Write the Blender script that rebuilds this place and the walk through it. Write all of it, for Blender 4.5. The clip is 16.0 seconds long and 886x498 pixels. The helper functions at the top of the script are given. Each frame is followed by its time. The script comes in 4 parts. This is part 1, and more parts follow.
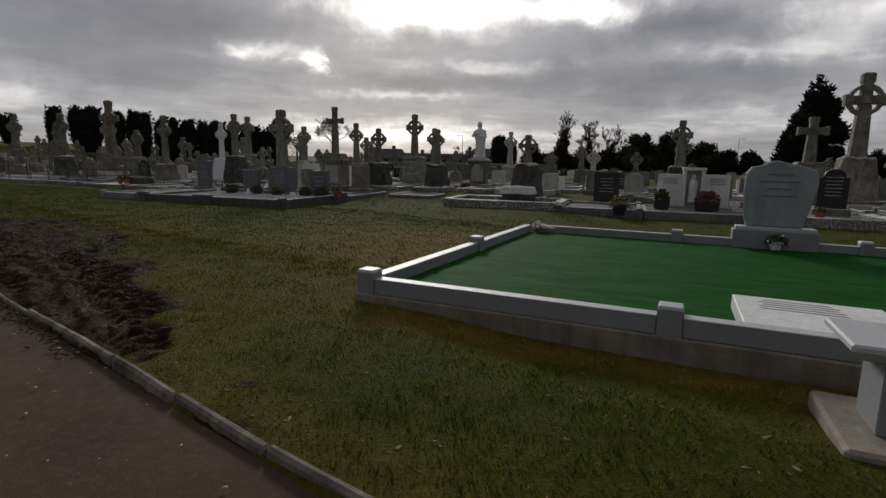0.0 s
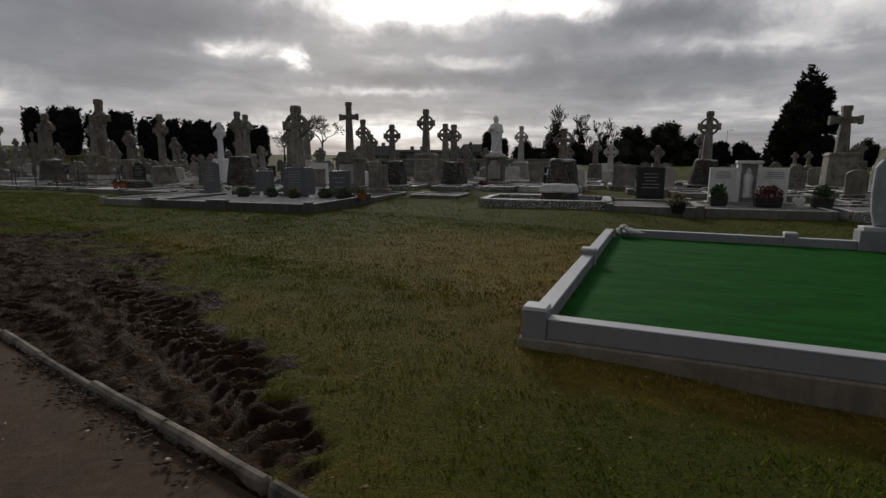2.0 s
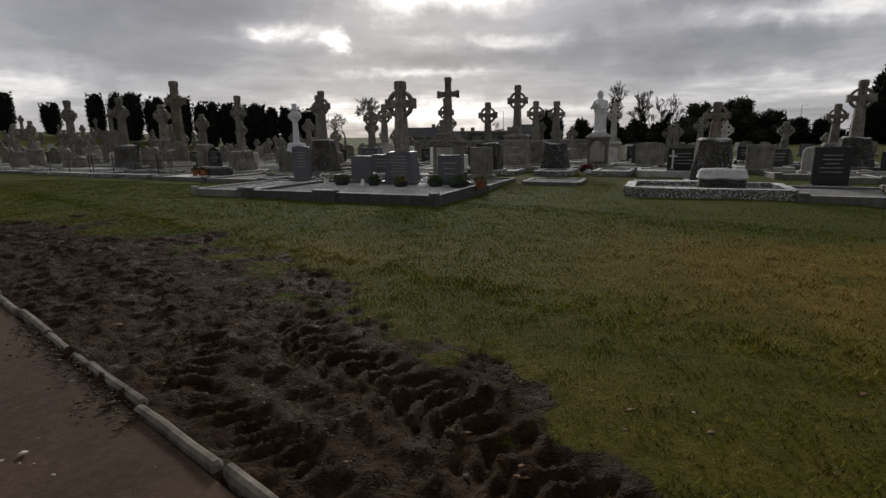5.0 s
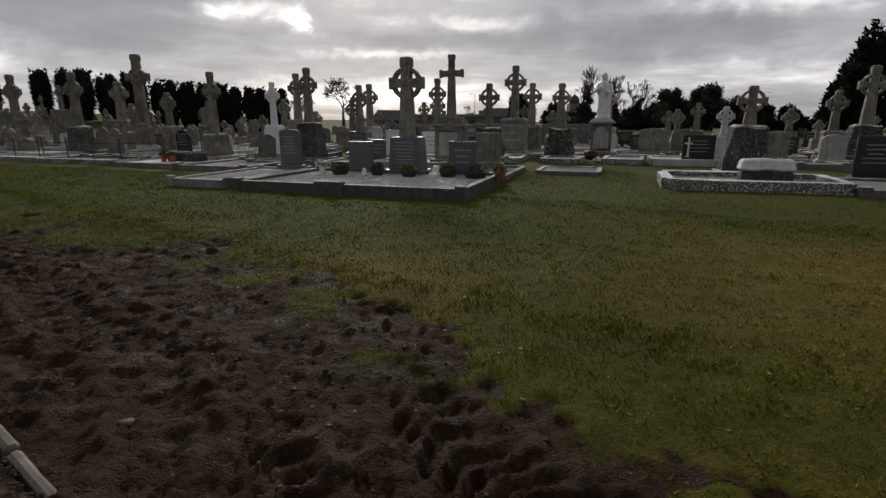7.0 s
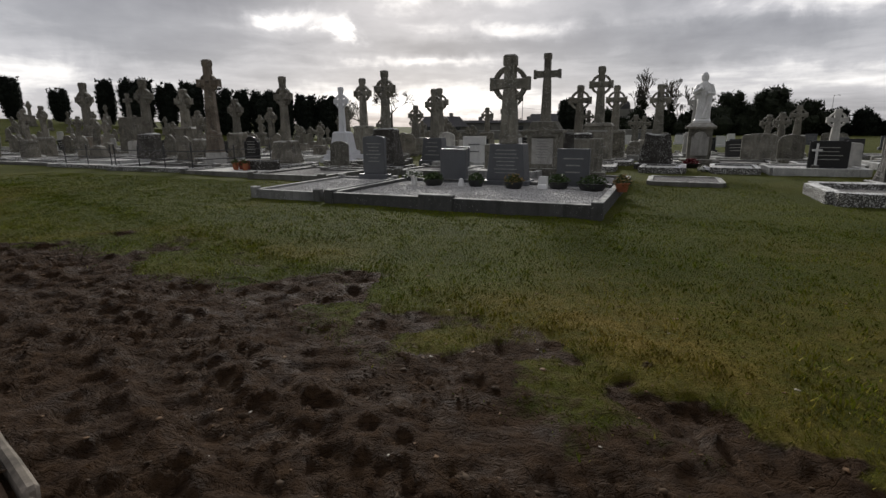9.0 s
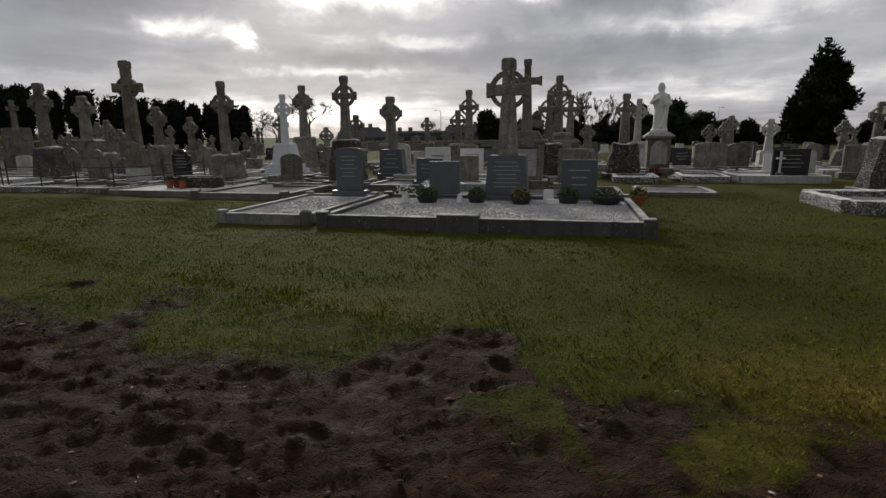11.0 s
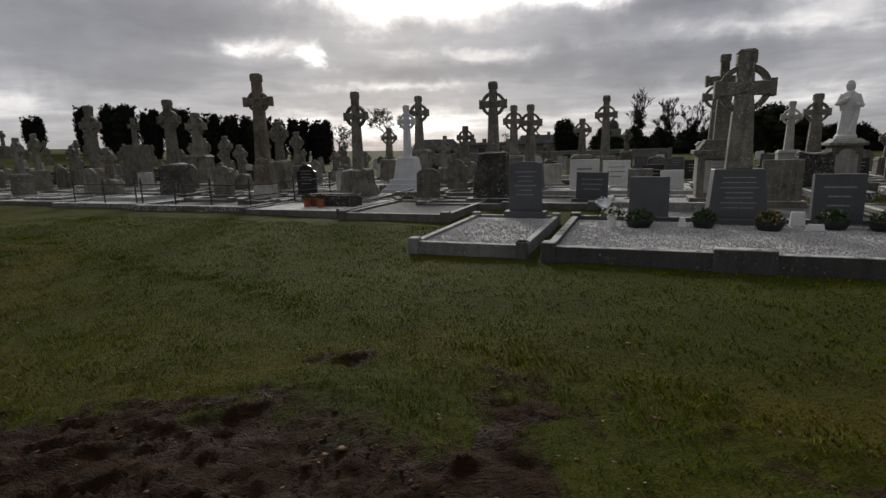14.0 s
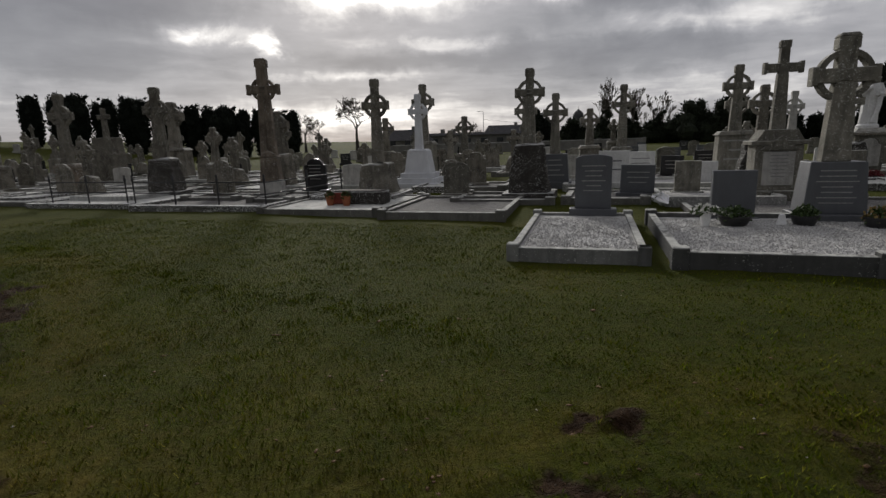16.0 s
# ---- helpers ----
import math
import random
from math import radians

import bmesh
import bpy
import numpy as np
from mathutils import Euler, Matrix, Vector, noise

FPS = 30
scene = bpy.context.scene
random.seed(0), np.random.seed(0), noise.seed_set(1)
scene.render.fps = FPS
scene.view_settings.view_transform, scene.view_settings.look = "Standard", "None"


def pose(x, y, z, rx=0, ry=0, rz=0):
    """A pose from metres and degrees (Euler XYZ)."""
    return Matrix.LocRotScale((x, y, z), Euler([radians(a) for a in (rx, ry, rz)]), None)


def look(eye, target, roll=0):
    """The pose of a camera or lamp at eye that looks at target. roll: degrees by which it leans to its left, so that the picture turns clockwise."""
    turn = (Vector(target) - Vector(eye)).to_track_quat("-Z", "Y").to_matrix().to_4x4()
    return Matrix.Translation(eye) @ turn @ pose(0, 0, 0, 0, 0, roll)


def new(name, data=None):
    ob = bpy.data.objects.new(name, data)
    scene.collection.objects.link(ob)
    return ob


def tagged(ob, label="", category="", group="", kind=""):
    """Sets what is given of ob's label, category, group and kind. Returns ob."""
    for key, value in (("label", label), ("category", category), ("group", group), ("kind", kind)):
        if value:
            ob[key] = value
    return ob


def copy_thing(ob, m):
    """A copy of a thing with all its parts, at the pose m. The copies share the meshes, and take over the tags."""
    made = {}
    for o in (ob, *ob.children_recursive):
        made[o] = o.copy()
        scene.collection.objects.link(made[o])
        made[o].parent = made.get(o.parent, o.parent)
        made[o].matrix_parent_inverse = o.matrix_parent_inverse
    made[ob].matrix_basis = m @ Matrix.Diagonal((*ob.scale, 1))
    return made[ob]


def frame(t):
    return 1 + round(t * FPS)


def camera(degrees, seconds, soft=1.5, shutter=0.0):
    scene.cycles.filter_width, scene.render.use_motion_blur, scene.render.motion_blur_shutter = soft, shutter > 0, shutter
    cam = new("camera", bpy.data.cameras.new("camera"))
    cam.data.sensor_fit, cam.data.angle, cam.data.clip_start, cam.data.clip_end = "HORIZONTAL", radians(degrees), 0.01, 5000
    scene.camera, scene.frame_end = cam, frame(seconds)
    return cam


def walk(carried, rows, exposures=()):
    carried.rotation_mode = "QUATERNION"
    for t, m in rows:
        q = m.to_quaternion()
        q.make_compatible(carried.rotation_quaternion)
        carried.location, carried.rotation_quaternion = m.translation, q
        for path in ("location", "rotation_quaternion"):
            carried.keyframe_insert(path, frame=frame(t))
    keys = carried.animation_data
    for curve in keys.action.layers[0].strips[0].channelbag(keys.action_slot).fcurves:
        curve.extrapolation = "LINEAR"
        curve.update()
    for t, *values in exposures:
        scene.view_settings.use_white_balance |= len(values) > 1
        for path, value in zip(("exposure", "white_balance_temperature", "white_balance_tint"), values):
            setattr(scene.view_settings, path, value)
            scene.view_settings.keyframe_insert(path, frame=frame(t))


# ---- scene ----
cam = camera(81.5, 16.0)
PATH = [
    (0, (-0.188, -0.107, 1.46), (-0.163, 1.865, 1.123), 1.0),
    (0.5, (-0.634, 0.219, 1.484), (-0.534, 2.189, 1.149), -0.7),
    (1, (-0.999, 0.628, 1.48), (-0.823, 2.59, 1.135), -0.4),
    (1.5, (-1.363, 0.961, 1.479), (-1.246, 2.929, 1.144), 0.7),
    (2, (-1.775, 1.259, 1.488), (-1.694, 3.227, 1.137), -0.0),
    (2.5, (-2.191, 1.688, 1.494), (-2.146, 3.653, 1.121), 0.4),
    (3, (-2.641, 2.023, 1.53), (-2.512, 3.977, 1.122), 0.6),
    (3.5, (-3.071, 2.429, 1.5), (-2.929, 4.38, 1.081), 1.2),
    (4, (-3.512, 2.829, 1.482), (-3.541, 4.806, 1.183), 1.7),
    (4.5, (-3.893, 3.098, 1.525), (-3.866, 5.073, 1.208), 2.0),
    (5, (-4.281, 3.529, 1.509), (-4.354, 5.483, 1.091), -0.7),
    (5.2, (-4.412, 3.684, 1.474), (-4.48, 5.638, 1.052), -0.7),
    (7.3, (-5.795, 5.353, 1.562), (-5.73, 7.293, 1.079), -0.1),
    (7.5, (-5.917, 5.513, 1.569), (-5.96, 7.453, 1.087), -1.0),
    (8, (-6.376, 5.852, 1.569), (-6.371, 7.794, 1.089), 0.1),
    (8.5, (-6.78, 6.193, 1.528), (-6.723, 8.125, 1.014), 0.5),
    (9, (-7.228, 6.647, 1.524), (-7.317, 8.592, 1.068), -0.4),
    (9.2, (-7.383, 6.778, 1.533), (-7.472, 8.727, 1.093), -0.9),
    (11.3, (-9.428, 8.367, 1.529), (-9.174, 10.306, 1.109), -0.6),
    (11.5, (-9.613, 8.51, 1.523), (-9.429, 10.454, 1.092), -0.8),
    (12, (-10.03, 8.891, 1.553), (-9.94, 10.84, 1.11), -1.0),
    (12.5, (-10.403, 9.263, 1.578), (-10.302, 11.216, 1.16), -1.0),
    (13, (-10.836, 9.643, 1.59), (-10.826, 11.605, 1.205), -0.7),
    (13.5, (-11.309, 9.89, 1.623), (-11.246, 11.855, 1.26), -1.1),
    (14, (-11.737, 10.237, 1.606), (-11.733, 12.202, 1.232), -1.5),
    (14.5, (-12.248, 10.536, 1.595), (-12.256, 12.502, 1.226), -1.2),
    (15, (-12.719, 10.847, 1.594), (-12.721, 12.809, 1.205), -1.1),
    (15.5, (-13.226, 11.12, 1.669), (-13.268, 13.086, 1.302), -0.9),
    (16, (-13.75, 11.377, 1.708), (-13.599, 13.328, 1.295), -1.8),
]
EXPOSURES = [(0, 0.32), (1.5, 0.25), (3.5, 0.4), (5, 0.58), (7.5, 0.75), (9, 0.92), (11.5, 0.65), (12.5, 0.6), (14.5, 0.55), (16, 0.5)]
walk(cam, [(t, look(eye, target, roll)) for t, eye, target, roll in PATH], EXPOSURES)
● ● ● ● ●
### SHORT EXERCISE
Copy out the listing exactly as it stands, but not the pictures.

### SOLUTION BELOW
Write the Blender script that rebuilds this place and the walk through it. Write all of it, for Blender 4.5. The clip is 16.0 seconds long and 886x498 pixels. The helper functions at the top of the script are given. Each frame is followed by its time. The script comes in 4 parts. This is part 1, and more parts follow.
0.0 s
2.0 s
5.0 s
7.0 s
9.0 s
11.0 s
14.0 s
16.0 s
# ---- helpers ----
import math
import random
from math import radians

import bmesh
import bpy
import numpy as np
from mathutils import Euler, Matrix, Vector, noise

FPS = 30
scene = bpy.context.scene
random.seed(0), np.random.seed(0), noise.seed_set(1)
scene.render.fps = FPS
scene.view_settings.view_transform, scene.view_settings.look = "Standard", "None"


def pose(x, y, z, rx=0, ry=0, rz=0):
    """A pose from metres and degrees (Euler XYZ)."""
    return Matrix.LocRotScale((x, y, z), Euler([radians(a) for a in (rx, ry, rz)]), None)


def look(eye, target, roll=0):
    """The pose of a camera or lamp at eye that looks at target. roll: degrees by which it leans to its left, so that the picture turns clockwise."""
    turn = (Vector(target) - Vector(eye)).to_track_quat("-Z", "Y").to_matrix().to_4x4()
    return Matrix.Translation(eye) @ turn @ pose(0, 0, 0, 0, 0, roll)


def new(name, data=None):
    ob = bpy.data.objects.new(name, data)
    scene.collection.objects.link(ob)
    return ob


def tagged(ob, label="", category="", group="", kind=""):
    """Sets what is given of ob's label, category, group and kind. Returns ob."""
    for key, value in (("label", label), ("category", category), ("group", group), ("kind", kind)):
        if value:
            ob[key] = value
    return ob


def copy_thing(ob, m):
    """A copy of a thing with all its parts, at the pose m. The copies share the meshes, and take over the tags."""
    made = {}
    for o in (ob, *ob.children_recursive):
        made[o] = o.copy()
        scene.collection.objects.link(made[o])
        made[o].parent = made.get(o.parent, o.parent)
        made[o].matrix_parent_inverse = o.matrix_parent_inverse
    made[ob].matrix_basis = m @ Matrix.Diagonal((*ob.scale, 1))
    return made[ob]


def frame(t):
    return 1 + round(t * FPS)


def camera(degrees, seconds, soft=1.5, shutter=0.0):
    scene.cycles.filter_width, scene.render.use_motion_blur, scene.render.motion_blur_shutter = soft, shutter > 0, shutter
    cam = new("camera", bpy.data.cameras.new("camera"))
    cam.data.sensor_fit, cam.data.angle, cam.data.clip_start, cam.data.clip_end = "HORIZONTAL", radians(degrees), 0.01, 5000
    scene.camera, scene.frame_end = cam, frame(seconds)
    return cam


def walk(carried, rows, exposures=()):
    carried.rotation_mode = "QUATERNION"
    for t, m in rows:
        q = m.to_quaternion()
        q.make_compatible(carried.rotation_quaternion)
        carried.location, carried.rotation_quaternion = m.translation, q
        for path in ("location", "rotation_quaternion"):
            carried.keyframe_insert(path, frame=frame(t))
    keys = carried.animation_data
    for curve in keys.action.layers[0].strips[0].channelbag(keys.action_slot).fcurves:
        curve.extrapolation = "LINEAR"
        curve.update()
    for t, *values in exposures:
        scene.view_settings.use_white_balance |= len(values) > 1
        for path, value in zip(("exposure", "white_balance_temperature", "white_balance_tint"), values):
            setattr(scene.view_settings, path, value)
            scene.view_settings.keyframe_insert(path, frame=frame(t))


# ---- scene ----
cam = camera(81.5, 16.0)
PATH = [
    (0, (-0.188, -0.107, 1.46), (-0.163, 1.865, 1.123), 1.0),
    (0.5, (-0.634, 0.219, 1.484), (-0.534, 2.189, 1.149), -0.7),
    (1, (-0.999, 0.628, 1.48), (-0.823, 2.59, 1.135), -0.4),
    (1.5, (-1.363, 0.961, 1.479), (-1.246, 2.929, 1.144), 0.7),
    (2, (-1.775, 1.259, 1.488), (-1.694, 3.227, 1.137), -0.0),
    (2.5, (-2.191, 1.688, 1.494), (-2.146, 3.653, 1.121), 0.4),
    (3, (-2.641, 2.023, 1.53), (-2.512, 3.977, 1.122), 0.6),
    (3.5, (-3.071, 2.429, 1.5), (-2.929, 4.38, 1.081), 1.2),
    (4, (-3.512, 2.829, 1.482), (-3.541, 4.806, 1.183), 1.7),
    (4.5, (-3.893, 3.098, 1.525), (-3.866, 5.073, 1.208), 2.0),
    (5, (-4.281, 3.529, 1.509), (-4.354, 5.483, 1.091), -0.7),
    (5.2, (-4.412, 3.684, 1.474), (-4.48, 5.638, 1.052), -0.7),
    (7.3, (-5.795, 5.353, 1.562), (-5.73, 7.293, 1.079), -0.1),
    (7.5, (-5.917, 5.513, 1.569), (-5.96, 7.453, 1.087), -1.0),
    (8, (-6.376, 5.852, 1.569), (-6.371, 7.794, 1.089), 0.1),
    (8.5, (-6.78, 6.193, 1.528), (-6.723, 8.125, 1.014), 0.5),
    (9, (-7.228, 6.647, 1.524), (-7.317, 8.592, 1.068), -0.4),
    (9.2, (-7.383, 6.778, 1.533), (-7.472, 8.727, 1.093), -0.9),
    (11.3, (-9.428, 8.367, 1.529), (-9.174, 10.306, 1.109), -0.6),
    (11.5, (-9.613, 8.51, 1.523), (-9.429, 10.454, 1.092), -0.8),
    (12, (-10.03, 8.891, 1.553), (-9.94, 10.84, 1.11), -1.0),
    (12.5, (-10.403, 9.263, 1.578), (-10.302, 11.216, 1.16), -1.0),
    (13, (-10.836, 9.643, 1.59), (-10.826, 11.605, 1.205), -0.7),
    (13.5, (-11.309, 9.89, 1.623), (-11.246, 11.855, 1.26), -1.1),
    (14, (-11.737, 10.237, 1.606), (-11.733, 12.202, 1.232), -1.5),
    (14.5, (-12.248, 10.536, 1.595), (-12.256, 12.502, 1.226), -1.2),
    (15, (-12.719, 10.847, 1.594), (-12.721, 12.809, 1.205), -1.1),
    (15.5, (-13.226, 11.12, 1.669), (-13.268, 13.086, 1.302), -0.9),
    (16, (-13.75, 11.377, 1.708), (-13.599, 13.328, 1.295), -1.8),
]
EXPOSURES = [(0, 0.32), (1.5, 0.25), (3.5, 0.4), (5, 0.58), (7.5, 0.75), (9, 0.92), (11.5, 0.65), (12.5, 0.6), (14.5, 0.55), (16, 0.5)]
walk(cam, [(t, look(eye, target, roll)) for t, eye, target, roll in PATH], EXPOSURES)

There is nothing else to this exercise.